• _THE REQUEST_
Collect all lines from the listing that include the string "recreates".

• _EXTRACTED ENTRIES_
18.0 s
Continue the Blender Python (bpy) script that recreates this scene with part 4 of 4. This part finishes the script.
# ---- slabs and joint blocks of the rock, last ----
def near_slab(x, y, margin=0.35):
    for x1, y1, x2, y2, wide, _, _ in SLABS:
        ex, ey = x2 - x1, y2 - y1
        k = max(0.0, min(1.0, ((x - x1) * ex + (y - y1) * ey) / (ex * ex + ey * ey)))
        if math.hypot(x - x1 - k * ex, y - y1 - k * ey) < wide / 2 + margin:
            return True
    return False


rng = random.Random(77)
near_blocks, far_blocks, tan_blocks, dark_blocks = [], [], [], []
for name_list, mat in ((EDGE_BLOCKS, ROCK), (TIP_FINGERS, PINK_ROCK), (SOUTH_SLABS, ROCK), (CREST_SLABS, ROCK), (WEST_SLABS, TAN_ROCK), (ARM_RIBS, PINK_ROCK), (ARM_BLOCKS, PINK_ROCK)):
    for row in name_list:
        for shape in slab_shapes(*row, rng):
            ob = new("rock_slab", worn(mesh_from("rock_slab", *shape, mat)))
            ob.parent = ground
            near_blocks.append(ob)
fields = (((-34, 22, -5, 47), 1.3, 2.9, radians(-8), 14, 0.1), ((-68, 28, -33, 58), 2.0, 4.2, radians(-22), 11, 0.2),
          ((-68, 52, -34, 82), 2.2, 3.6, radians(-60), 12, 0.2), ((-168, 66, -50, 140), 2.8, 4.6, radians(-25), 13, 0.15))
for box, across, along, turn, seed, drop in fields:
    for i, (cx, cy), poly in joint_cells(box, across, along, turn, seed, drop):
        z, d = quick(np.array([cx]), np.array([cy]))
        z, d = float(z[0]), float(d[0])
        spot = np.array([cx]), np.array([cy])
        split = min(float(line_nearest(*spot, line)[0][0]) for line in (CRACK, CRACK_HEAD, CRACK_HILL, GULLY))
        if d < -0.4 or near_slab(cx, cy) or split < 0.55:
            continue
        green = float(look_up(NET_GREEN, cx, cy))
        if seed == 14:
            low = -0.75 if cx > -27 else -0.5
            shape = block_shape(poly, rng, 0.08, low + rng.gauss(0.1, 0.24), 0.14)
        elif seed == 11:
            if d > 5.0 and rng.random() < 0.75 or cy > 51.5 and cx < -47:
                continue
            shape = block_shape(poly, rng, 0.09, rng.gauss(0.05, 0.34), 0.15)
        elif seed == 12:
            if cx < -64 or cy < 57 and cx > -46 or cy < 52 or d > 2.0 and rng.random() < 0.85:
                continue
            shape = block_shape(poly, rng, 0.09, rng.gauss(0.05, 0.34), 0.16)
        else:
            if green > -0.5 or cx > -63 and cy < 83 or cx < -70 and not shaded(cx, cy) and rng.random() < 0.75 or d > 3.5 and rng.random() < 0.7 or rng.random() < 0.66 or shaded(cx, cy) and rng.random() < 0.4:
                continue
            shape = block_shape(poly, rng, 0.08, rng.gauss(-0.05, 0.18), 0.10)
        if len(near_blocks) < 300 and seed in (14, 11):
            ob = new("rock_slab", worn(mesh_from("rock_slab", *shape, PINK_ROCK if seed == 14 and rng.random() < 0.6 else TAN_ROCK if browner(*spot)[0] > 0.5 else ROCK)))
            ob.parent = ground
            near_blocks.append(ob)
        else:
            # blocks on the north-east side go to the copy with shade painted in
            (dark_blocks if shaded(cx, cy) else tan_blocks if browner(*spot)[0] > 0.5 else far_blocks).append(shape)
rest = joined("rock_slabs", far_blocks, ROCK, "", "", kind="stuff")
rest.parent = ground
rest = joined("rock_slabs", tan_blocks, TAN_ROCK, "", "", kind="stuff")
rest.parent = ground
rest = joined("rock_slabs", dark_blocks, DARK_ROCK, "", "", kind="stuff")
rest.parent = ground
==
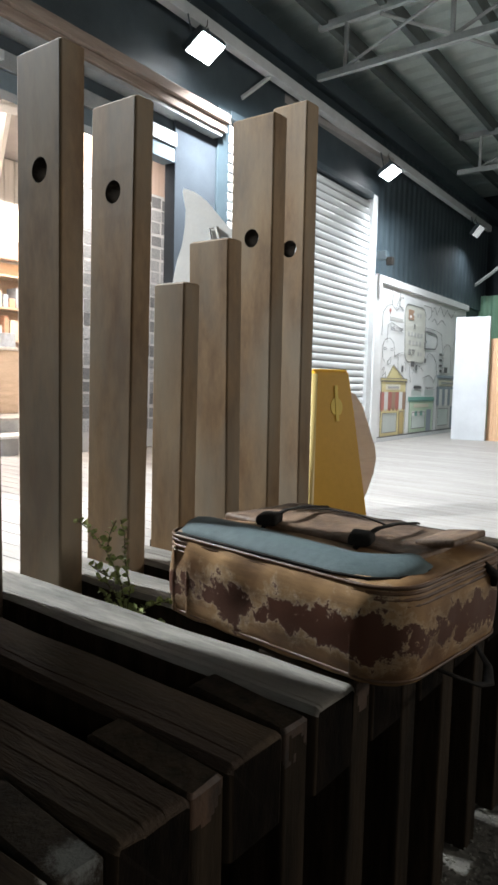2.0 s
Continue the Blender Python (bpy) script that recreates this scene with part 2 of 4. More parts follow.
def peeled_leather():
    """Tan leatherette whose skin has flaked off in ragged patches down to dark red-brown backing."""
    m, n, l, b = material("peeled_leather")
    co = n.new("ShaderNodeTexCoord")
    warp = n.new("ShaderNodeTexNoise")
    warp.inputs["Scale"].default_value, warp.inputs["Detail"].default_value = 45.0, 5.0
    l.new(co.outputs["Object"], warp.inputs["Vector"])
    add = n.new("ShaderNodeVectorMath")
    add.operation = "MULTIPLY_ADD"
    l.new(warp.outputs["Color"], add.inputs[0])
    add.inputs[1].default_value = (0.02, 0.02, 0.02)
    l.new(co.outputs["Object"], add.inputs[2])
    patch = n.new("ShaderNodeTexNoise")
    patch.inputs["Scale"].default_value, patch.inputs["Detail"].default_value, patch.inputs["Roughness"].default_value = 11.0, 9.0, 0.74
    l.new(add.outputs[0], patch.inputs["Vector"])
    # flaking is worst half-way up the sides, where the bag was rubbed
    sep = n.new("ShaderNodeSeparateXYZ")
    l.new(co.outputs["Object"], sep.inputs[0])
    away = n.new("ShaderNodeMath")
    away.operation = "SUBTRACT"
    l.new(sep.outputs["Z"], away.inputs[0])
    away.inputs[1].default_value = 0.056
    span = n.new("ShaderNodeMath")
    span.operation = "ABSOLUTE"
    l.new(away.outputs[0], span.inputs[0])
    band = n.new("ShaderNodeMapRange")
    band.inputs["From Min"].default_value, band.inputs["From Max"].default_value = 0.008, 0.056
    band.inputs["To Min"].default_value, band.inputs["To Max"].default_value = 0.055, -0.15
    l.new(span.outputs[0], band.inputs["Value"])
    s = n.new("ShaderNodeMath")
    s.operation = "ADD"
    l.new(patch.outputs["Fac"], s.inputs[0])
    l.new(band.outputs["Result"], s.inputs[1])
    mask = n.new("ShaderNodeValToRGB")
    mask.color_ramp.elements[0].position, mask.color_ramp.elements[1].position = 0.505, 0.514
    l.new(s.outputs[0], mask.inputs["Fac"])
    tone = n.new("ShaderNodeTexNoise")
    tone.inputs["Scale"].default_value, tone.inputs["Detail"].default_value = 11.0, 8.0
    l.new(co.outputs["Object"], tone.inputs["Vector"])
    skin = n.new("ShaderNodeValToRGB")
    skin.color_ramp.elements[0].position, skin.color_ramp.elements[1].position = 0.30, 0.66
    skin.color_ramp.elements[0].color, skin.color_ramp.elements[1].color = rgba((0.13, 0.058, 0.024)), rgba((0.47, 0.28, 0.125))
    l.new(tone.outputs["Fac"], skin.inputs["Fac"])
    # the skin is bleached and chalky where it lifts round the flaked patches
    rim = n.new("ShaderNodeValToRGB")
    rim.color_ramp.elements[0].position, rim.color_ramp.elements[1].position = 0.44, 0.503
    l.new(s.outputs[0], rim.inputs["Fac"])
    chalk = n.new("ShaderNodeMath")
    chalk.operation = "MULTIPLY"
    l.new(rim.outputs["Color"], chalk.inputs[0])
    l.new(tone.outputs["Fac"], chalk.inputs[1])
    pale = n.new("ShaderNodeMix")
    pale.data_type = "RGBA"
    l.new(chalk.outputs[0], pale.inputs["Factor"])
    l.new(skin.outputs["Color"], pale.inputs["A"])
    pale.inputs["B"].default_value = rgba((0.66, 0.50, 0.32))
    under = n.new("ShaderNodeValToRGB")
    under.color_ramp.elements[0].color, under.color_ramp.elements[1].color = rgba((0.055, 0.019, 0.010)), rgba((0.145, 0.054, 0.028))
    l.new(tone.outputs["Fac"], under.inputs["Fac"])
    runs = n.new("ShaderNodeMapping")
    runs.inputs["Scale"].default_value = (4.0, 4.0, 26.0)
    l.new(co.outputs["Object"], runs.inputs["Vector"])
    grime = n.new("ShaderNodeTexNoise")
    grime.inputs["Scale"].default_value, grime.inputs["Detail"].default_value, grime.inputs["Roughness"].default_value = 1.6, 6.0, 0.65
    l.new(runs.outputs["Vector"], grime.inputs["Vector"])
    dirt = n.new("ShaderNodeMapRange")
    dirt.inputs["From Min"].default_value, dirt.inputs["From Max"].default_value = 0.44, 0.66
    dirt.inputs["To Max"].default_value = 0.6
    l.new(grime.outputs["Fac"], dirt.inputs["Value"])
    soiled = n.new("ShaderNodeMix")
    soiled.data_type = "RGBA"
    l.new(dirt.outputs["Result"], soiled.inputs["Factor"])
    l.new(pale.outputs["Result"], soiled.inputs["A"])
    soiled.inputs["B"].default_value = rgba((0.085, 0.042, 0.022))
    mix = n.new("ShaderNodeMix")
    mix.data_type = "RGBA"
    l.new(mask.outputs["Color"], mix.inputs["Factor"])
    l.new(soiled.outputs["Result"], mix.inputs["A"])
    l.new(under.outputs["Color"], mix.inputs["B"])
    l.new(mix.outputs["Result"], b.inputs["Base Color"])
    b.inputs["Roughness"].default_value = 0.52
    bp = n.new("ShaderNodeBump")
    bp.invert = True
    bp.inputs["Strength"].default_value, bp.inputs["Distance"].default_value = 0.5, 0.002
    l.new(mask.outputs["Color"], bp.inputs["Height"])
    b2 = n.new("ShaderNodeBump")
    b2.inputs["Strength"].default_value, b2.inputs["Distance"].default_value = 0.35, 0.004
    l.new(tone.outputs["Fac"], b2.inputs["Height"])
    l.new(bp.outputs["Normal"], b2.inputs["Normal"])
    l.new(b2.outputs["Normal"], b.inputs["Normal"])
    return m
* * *
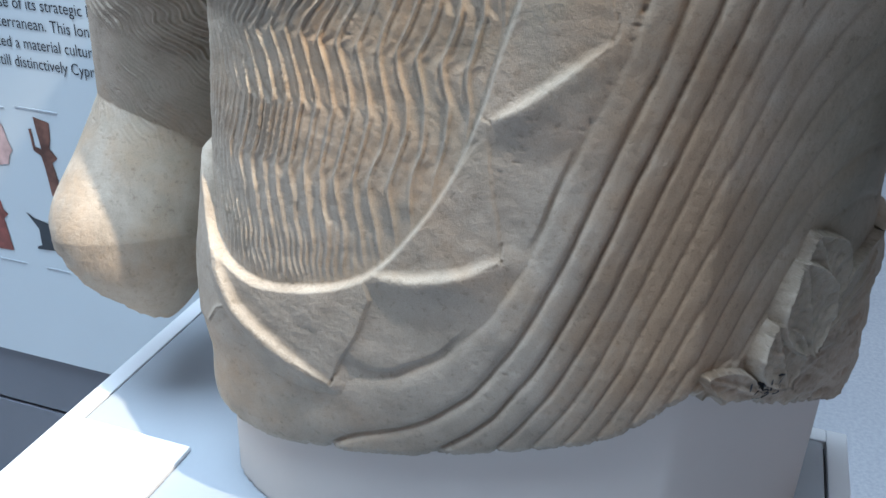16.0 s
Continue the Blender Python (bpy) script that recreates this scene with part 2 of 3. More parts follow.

• _RESULT OF THE TASK_
Continue the Blender Python (bpy) script that recreates this scene with part 4 of 4. This part finishes the script.
Continue the Blender Python (bpy) script that recreates this scene with part 2 of 4. More parts follow.
Continue the Blender Python (bpy) script that recreates this scene with part 2 of 3. More parts follow.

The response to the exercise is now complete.